Thursday, August 22, 2013

Programming 101: Model View Controller and Object Class

A few people have asked me to briefly explain to them what the MVC design pattern is and what classes are in object oriented programming so here is a very simple description for each one which hopefully will help you understand what they are and how they work

Model View Controller:

MVC is a design pattern which helps define the different aspects of an application by separating it into 3 parts.

  • View: This is the composite layer. It represents the user interface, what they see and what they are able to interact with. Here you have your labels, text-boxes, buttons, images and other elements.
  • Model: This is the observer layer. It represents the back end code which performs all the functionalities and calculations. Here you have all your classes, methods, data connections and object references.
  • Controller: This is the strategy layer. It represents the connection between the View and the Model. This is where you determine for example, which method should be called when a user selects a specific button on the UI. It is also in charged of updating the UI based on a response from the model layer. 
A class is a construct which we use to define objects in object oriented programming languages.

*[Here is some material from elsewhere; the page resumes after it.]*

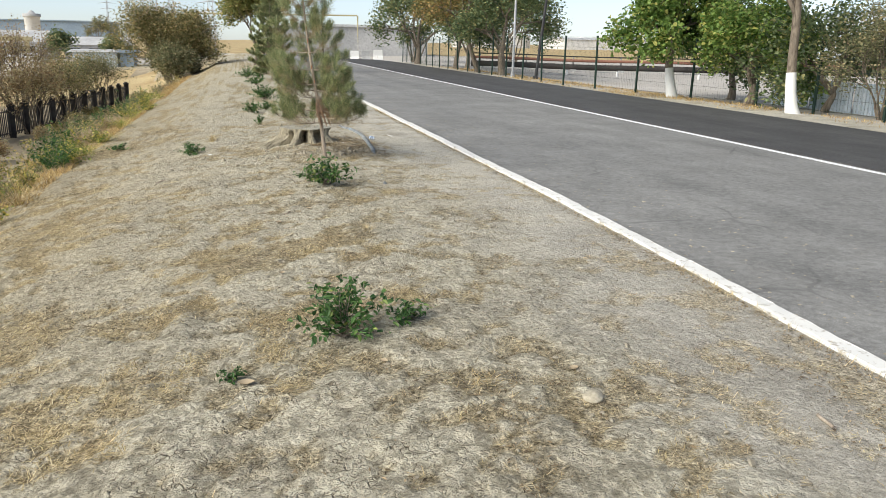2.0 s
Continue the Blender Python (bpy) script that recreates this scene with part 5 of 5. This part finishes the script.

A class (or object) is composed of two pieces:

  • Structure: This is what defines the attributes, fields or properties of a class. For example when you think of a contact on your phone some of the attributes it has are a picture, a name, a phone number, an email address. 
  • Behavior: This is what defines the different actions your object can do or that you can do with your object. These actions is what we call methods. Again following the example of a contact on your phone, some of these actions could be calling, sending an email, sharing contact information. 
Classes can be used in a hierarchical way which allows you to re-use certain attributes for different objects:

  • Superclass: This is also referred to as a parent or base class. Any attributes or methods defined in this class will carry over to all subclasses. 
  • Subclass: This is derived from a superclass and is often called a child class or sub class. It contains specific methods and attributes for it. 
Attributes and methods for any class can be further separated into 3 different types which define their accessibility:

  • Private: This means that the specific method or attribute is only accessible within the given class.
  • Protected: This means that the specific method or attribute is only access by the given class or any subclasses derived from it.
  • Public: This means that the specific method or attribute can be accessed by any other class within the application as long as the original class is being referenced.